### DIRECTIONS FOR THIS TASK
Give every line of the data again, unchanged, but with no pictures.
::: DATA PROVIDED :::
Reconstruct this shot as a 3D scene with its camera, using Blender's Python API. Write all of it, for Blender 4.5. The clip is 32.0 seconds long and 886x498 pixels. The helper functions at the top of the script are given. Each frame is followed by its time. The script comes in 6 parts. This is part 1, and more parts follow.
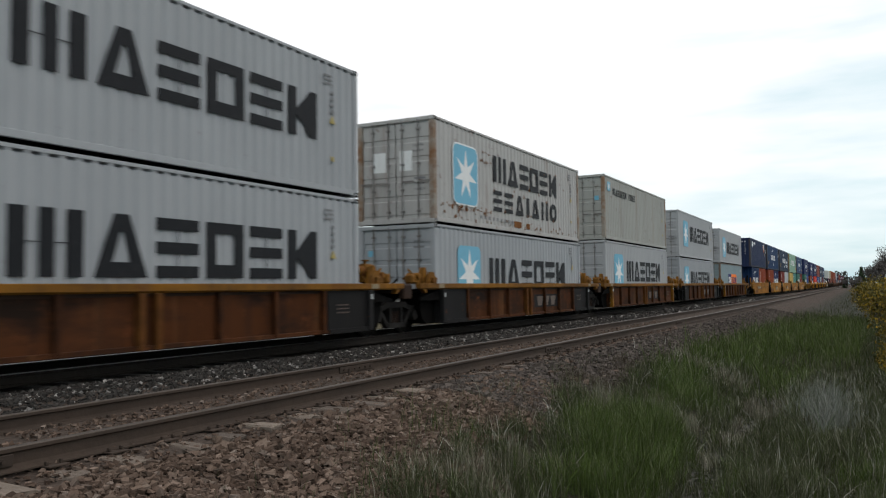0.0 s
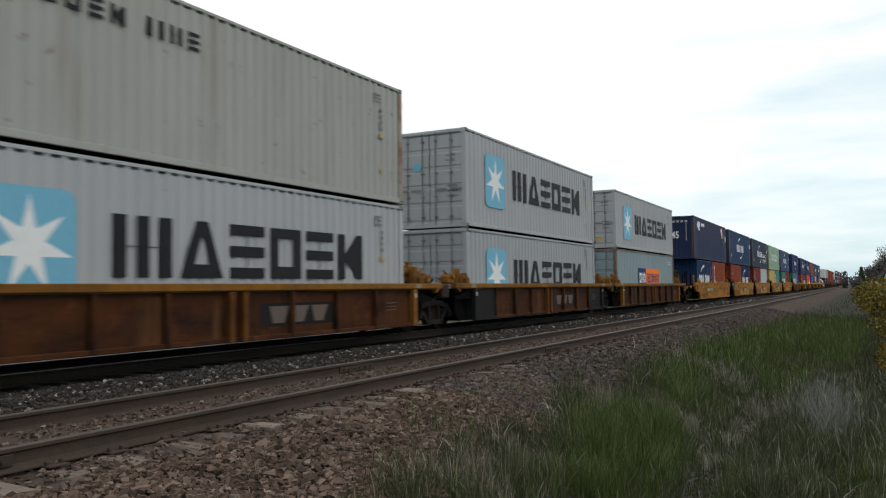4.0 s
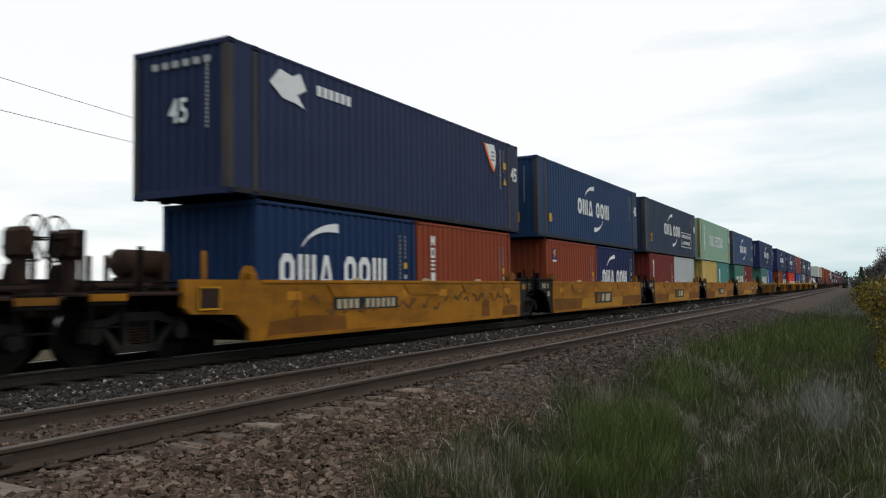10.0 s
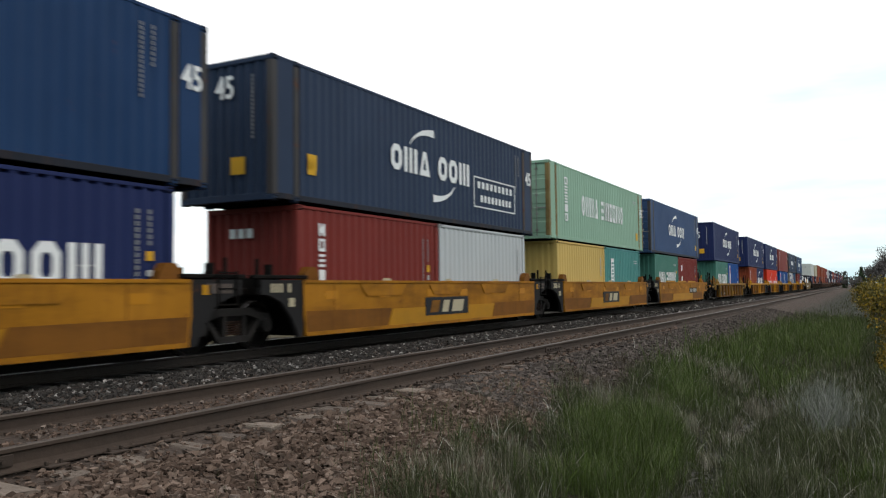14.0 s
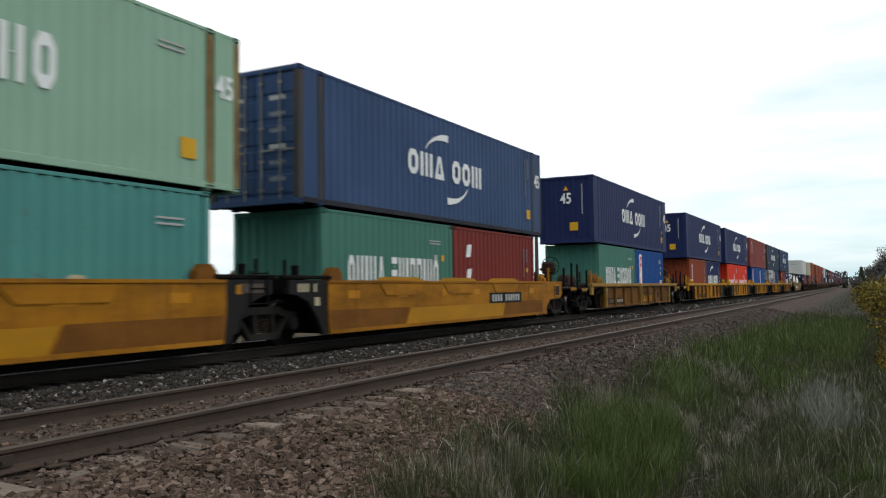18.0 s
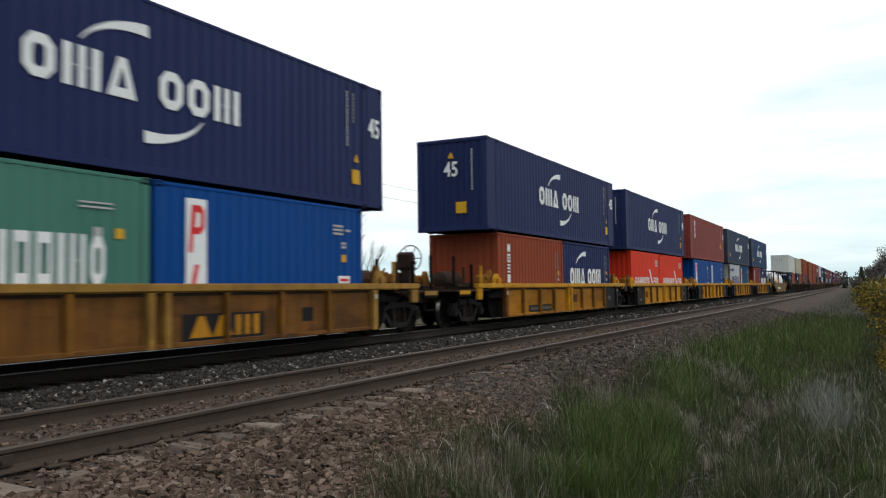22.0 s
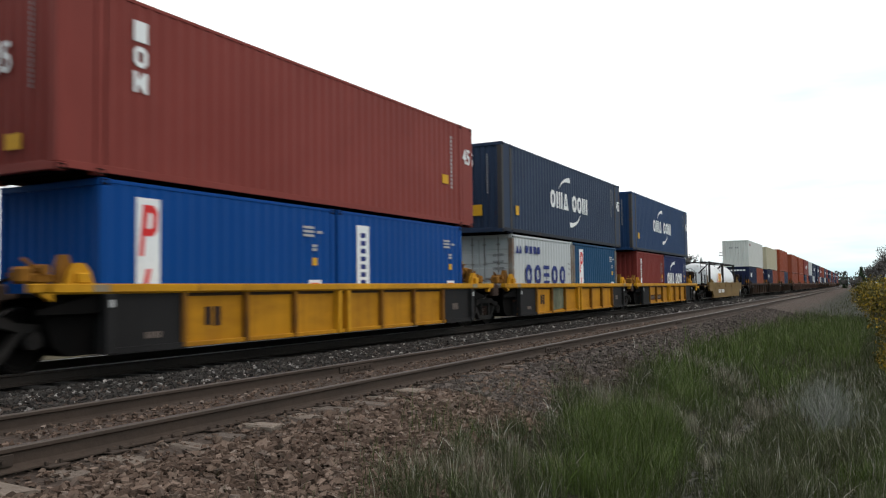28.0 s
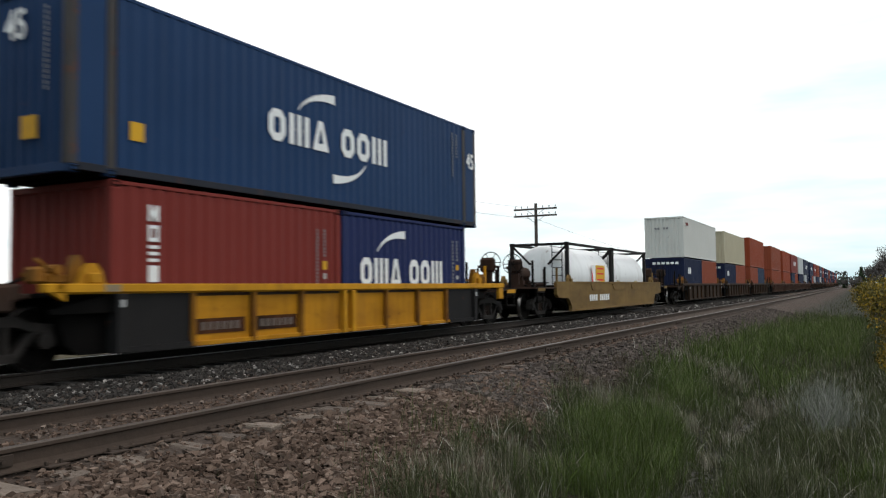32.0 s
:::
### RESULT FOR THIS TASK
Reconstruct this shot as a 3D scene with its camera, using Blender's Python API. Write all of it, for Blender 4.5. The clip is 32.0 seconds long and 886x498 pixels. The helper functions at the top of the script are given. Each frame is followed by its time. The script comes in 6 parts. This is part 1, and more parts follow.
0.0 s
4.0 s
10.0 s
14.0 s
18.0 s
22.0 s
28.0 s
32.0 s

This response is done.